Software Upgrade Checklist

Pre-Upgrade Preparation

    Read the vendor's release notes, KB articles, and known-issues page for the target version. Flag breaking changes, deprecated features, and any prerequisite intermediate versions. Vendors frequently bury config-file format changes and minimum OS / .NET / JDK requirements in the fine print.

    Check OS, database, .NET / JDK / Python runtime, and integration partner versions against the new release's compatibility matrix. Confirm any agents (EDR, RMM, backup) are supported on the new version — CrowdStrike and Veeam compatibility lags major OS releases by weeks.

    Submit the RFC in ServiceNow / ConnectWise / Jira Service Management with scope, risk classification, maintenance window, rollback plan, and named approvers. Standard changes can use a pre-approved template; normal changes need CAB review before scheduling.

    Confirm the window falls outside any change-freeze (quarter-close, retail peak, payroll runs) and aligns with the application owner's blackout calendar. Block calendars for on-call, DBA, and network engineer if their involvement is required.

    Send notice to the affected distribution list with start time, expected duration, services impacted, and the status-page URL. For MSP clients, include the vCIO or account manager. Send a 24-hour reminder the day before.
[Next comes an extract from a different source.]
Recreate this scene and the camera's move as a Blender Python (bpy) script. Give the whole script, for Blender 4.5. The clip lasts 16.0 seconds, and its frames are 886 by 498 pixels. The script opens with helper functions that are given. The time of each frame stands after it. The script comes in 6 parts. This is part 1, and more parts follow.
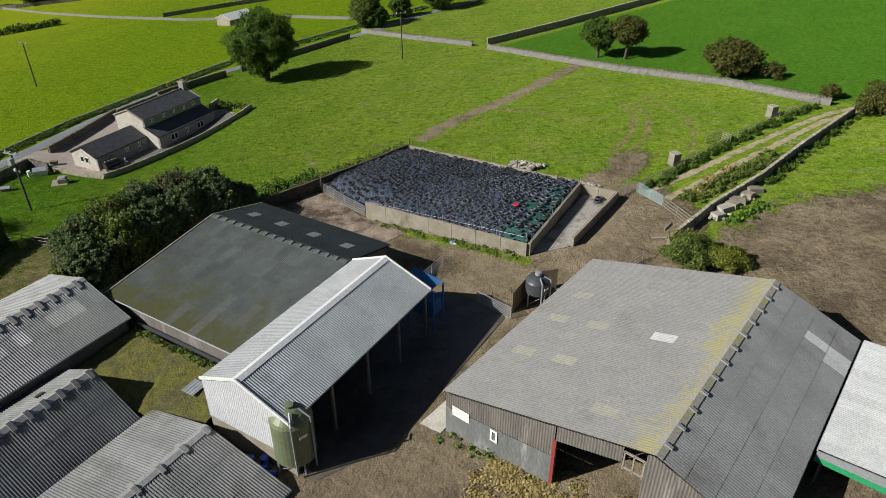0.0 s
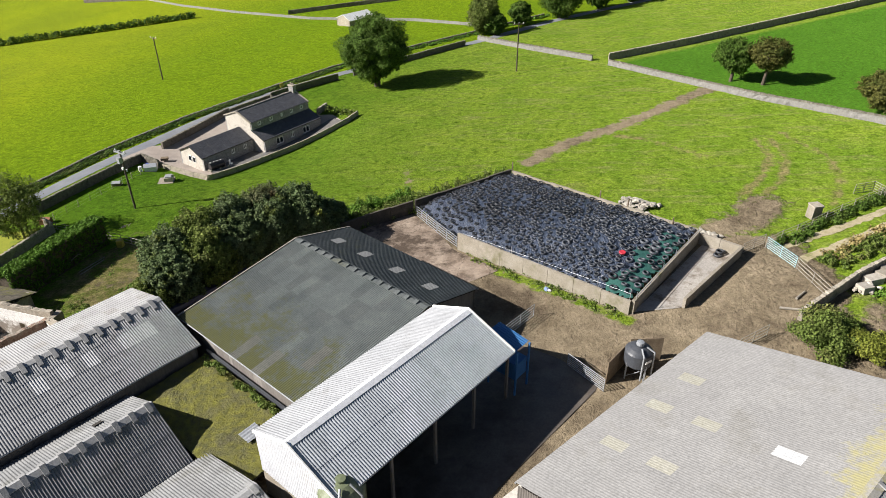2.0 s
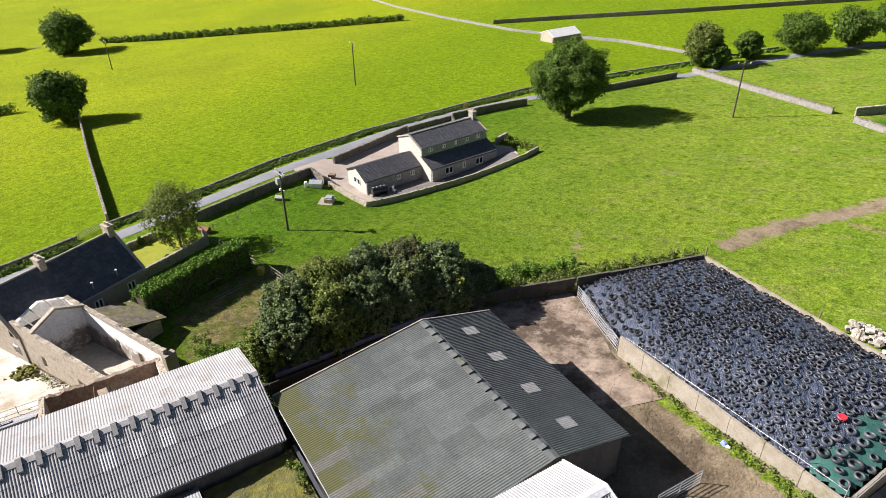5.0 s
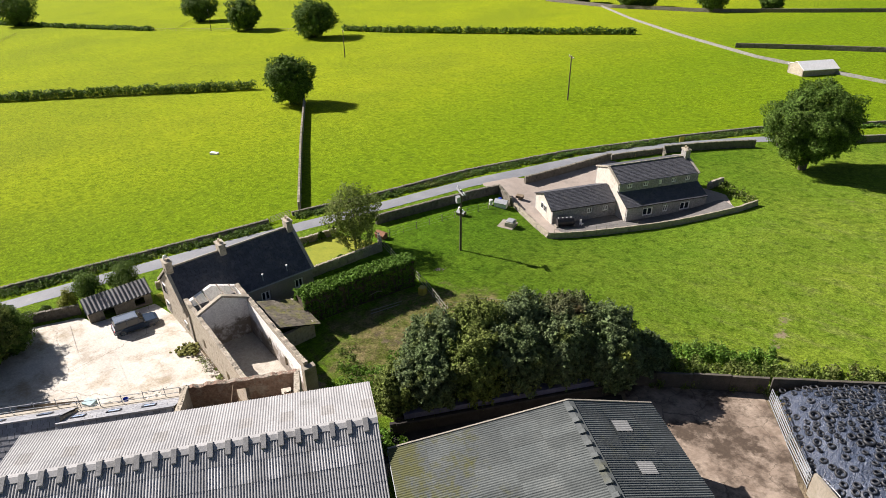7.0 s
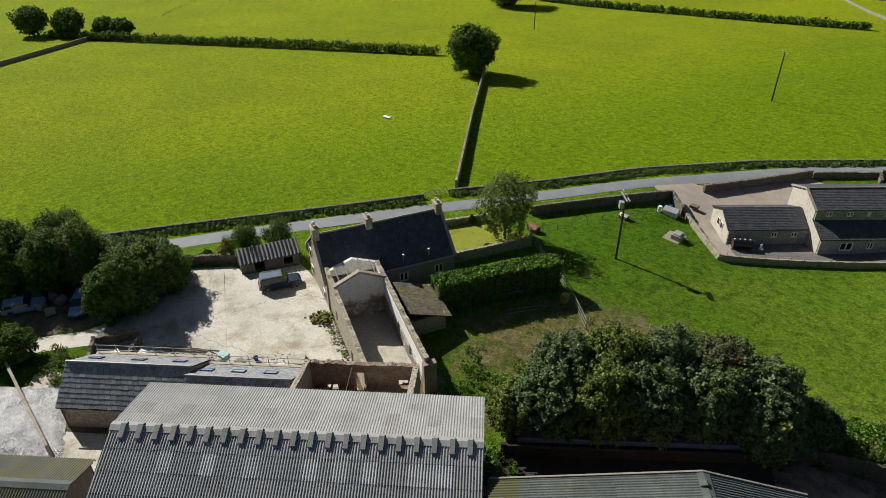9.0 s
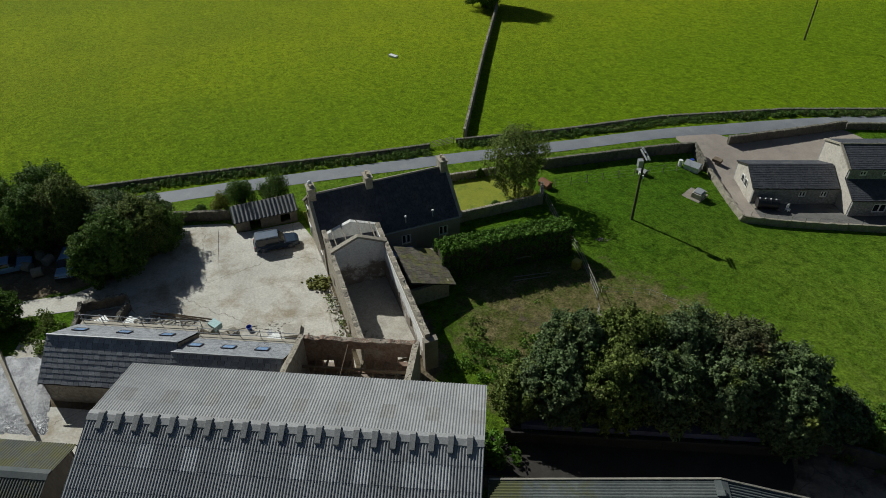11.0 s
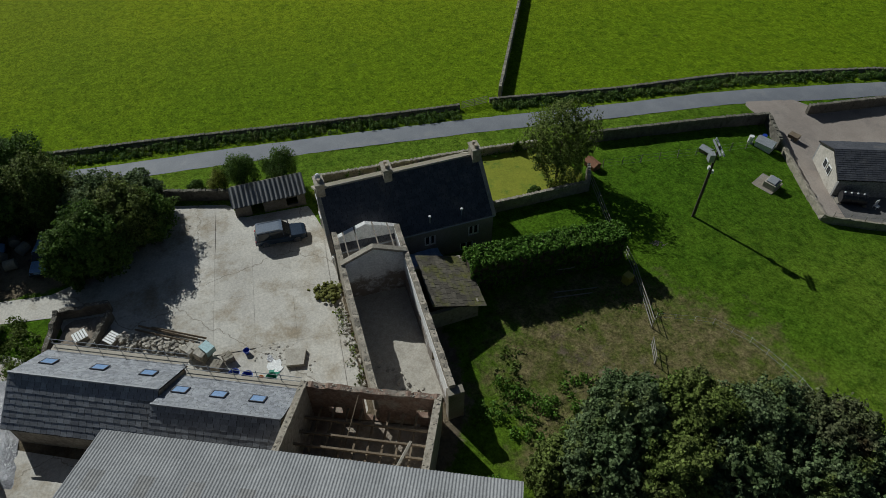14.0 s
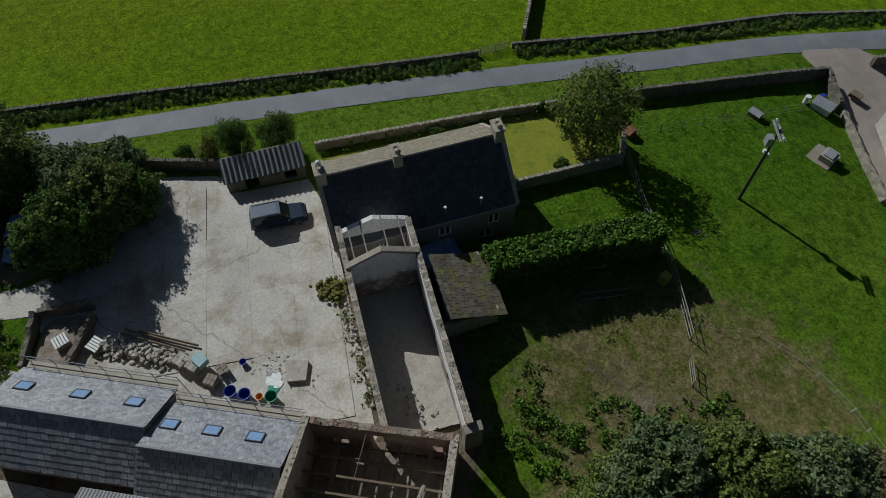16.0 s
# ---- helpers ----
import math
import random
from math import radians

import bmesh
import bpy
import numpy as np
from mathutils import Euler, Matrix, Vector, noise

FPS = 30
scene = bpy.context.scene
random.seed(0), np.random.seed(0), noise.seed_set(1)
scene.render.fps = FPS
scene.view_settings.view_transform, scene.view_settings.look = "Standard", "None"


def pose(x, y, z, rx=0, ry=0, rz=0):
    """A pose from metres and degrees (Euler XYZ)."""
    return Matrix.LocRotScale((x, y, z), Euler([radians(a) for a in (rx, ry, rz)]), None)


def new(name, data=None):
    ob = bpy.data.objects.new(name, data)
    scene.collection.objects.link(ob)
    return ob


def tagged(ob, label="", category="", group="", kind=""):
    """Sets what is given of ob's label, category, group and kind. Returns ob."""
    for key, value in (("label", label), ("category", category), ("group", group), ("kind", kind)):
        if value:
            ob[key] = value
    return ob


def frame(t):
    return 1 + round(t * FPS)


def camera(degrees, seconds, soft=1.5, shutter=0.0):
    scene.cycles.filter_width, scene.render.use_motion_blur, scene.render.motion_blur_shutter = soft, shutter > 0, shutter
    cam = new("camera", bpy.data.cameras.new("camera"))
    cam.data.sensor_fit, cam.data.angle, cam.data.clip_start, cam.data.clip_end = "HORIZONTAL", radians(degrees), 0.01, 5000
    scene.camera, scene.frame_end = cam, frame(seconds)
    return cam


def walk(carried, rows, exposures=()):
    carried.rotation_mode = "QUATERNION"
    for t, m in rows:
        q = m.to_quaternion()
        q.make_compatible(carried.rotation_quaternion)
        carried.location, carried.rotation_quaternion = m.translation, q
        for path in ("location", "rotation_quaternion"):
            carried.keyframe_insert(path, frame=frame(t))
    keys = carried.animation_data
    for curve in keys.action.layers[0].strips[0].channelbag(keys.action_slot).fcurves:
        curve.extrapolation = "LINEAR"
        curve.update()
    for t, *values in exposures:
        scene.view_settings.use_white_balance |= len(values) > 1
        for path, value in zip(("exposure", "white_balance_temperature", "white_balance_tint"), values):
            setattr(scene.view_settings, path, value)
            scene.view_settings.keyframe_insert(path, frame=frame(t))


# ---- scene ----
cam = camera(66.2, 16.0, soft=0.55)
METRES, EYE, TILT, LEAN, TURN = 67.0, 44.0, -32.0, 0.0, 0.0
EXPOSURES = [(0.0, 0.22, 6280, 9), (0.5, 0.32, 6280, 10), (1.0, 0.47, 6280, 10), (2.0, 0.89, 6330, 13), (3.0, 1.15, 6350, 16), (5.5, 1.2, 6450, 18), (7.0, 1.06, 6500, 17), (8.0, 0.69, 6450, 13), (9.0, 0.33, 6450, 8), (11.3, -0.30, 5950, 4), (13.0, -0.44, 5850, 4), (16.0, -0.72, 5750, 7)]
ROWS = [
    (0.0, 0.0, 0.0, 0.0, -0.0, 0.0, -0.0),
    (0.5, 0.0054, 0.0191, 0.0142, 1.96, -0.03, -1.13),
    (1.0, 0.0085, 0.0404, 0.0302, 3.98, -0.12, -2.32),
    (1.5, 0.0101, 0.0644, 0.0468, 6.11, -0.22, -3.56),
    (2.0, 0.0105, 0.0903, 0.0648, 8.71, -0.47, -5.06),
    (2.5, 0.0088, 0.1183, 0.0842, 10.44, -0.68, -6.03),
    (3.0, 0.005, 0.1484, 0.1044, 12.28, -0.89, -7.04),
    (5.5, -0.0199, 0.3021, 0.2088, 27.99, -3.85, -15.66),
    (6.0, -0.0283, 0.3276, 0.2261, 32.44, -5.11, -17.91),
    (6.5, -0.0372, 0.3505, 0.2416, 38.3, -7.0, -20.64),
    (7.0, -0.0469, 0.3704, 0.2558, 42.32, -8.48, -22.32),
    (7.5, -0.0585, 0.3875, 0.2671, 46.7, -10.19, -24.02),
    (8.0, -0.0708, 0.4028, 0.2773, 51.38, -12.14, -25.63),
    (8.5, -0.0831, 0.4157, 0.2855, 56.2, -14.49, -27.11),
    (9.0, -0.096, 0.4278, 0.2937, 59.24, -18.23, -27.88),
    (11.5, -0.1915, 0.4764, 0.3272, 60.53, -25.14, -28.2),
    (12.0, -0.2216, 0.4872, 0.335, 61.13, -25.58, -28.32),
    (12.5, -0.2542, 0.4986, 0.3428, 61.72, -26.56, -28.44),
    (13.0, -0.2891, 0.5086, 0.3506, 62.23, -29.13, -28.61),
    (13.5, -0.3251, 0.5203, 0.3593, 62.78, -31.77, -28.7),
    (14.0, -0.3628, 0.5313, 0.3669, 63.27, -34.37, -28.84),
    (14.5, -0.4007, 0.5426, 0.3747, 63.66, -36.94, -28.93),
    (15.0, -0.4379, 0.5526, 0.3823, 63.84, -39.32, -28.96),
    (15.5, -0.4765, 0.5629, 0.3896, 63.96, -41.67, -29.02),
    (16.0, -0.5154, 0.573, 0.3967, 64.28, -44.03, -29.1),
]
walk(cam, [(t, pose(0, 0, EYE, TILT, LEAN, TURN) @ pose(METRES * x, METRES * y, METRES * z, 90 + pitch, roll, yaw)) for t, x, y, z, yaw, pitch, roll in ROWS],
     EXPOSURES)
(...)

    Trigger a Veeam / Datto / native snapshot of the application server, database, and config volumes. Confirm the backup completes successfully and capture the restore point ID — do not rely on last night's scheduled job. For VMs, also take a hypervisor-level snapshot at the start of the window for fast rollback.

    Write the named rollback steps: restore from snapshot, revert database schema, redirect DNS / load balancer back to prior nodes. Define the go/no-go decision time and the named decision-maker. A rollback plan that says "restore from backup" without specifying which backup, who runs it, and how long it takes is not a plan.

Test Ring Validation

    Deploy to the dev or QA ring first using the same installer and runbook the production change will use. Capture installer exit codes and timing — production estimates come from this run, not the vendor's quoted duration.

    Have the app owner or QA execute the documented smoke-test script: login, top three workflows, integrations to upstream / downstream systems, scheduled-job execution. Block production deployment if any test fails.

    If smoke tests failed, open a vendor support case with installer logs and stack traces before re-scheduling. Do not push to production hoping the issue is environment-specific — that's how Friday afternoon outages happen.

Production Upgrade Execution

    Place the affected hosts in maintenance mode in PRTG / Datadog / LogicMonitor and silence the PagerDuty service so the NOC isn't paged on every health-check failure. Set a timer — re-enable at the end of the window even if you forget.

    Stop Windows Task Scheduler jobs, cron entries, and any RMM-scheduled scripts that touch the application or its database. A backup job firing mid-upgrade locks files and corrupts the install.

    Trigger an ESXi / Hyper-V / Proxmox snapshot with services stopped — this is the fastest rollback option. Tag the snapshot with the change ticket number; schedule deletion after 7 days of stable running.

    Run the installer with logging enabled (msiexec /l*v, install.log, etc.). Watch for prompts that the runbook didn't anticipate — silently accepting an EULA change or a database schema migration without reading it is how upgrades break.

    Start services in dependency order — database first, then application tier, then web / load-balanced front-end. Tail the application log during startup; a service that reports "running" while throwing connection errors in the log is not actually up.

Rollback (If Upgrade Failed)

    Revert the VM snapshot or restore from the verified backup captured pre-upgrade. Bring services back in dependency order and run smoke tests against the restored version before declaring rollback complete.

    Send the same distribution list a status update: rollback complete, current version, root cause under investigation, next attempt TBD. Update the change ticket with rollback timestamp and reason code.

    File with the vendor including installer logs, environment details, and exact failure mode. Get a case number before re-scheduling — the next attempt should not repeat the same path without vendor input.

Post-Upgrade Validation

    Execute the same smoke-test script used in the test ring: login, top workflows, upstream and downstream integrations. Confirm the application reports the new version number in the about screen or /version endpoint.

    Take hosts out of maintenance mode in the monitoring tool, un-silence PagerDuty, and re-enable cron / Task Scheduler jobs. Confirm the next scheduled job actually fires — disabled flags sometimes don't toggle back cleanly.

    Stay on the Datadog / PRTG / LogicMonitor dashboard for at least 60 minutes post-cutover. Watch CPU, memory, disk I/O, query latency, and error rates against the prior week's baseline. New versions often regress on a single metric (memory leak, slow query) that only shows up under real load.

    Update the configuration record with the new version, upgrade date, change ticket reference, and any config changes (new ports, new service accounts, schema changes). MSPs especially: stale documentation is what makes the next on-call engineer fail.

    Review tickets, monitoring trends, and user feedback from the week post-upgrade. Delete the rollback snapshot if the system is stable. Capture lessons learned in the runbook so the next upgrade is shorter.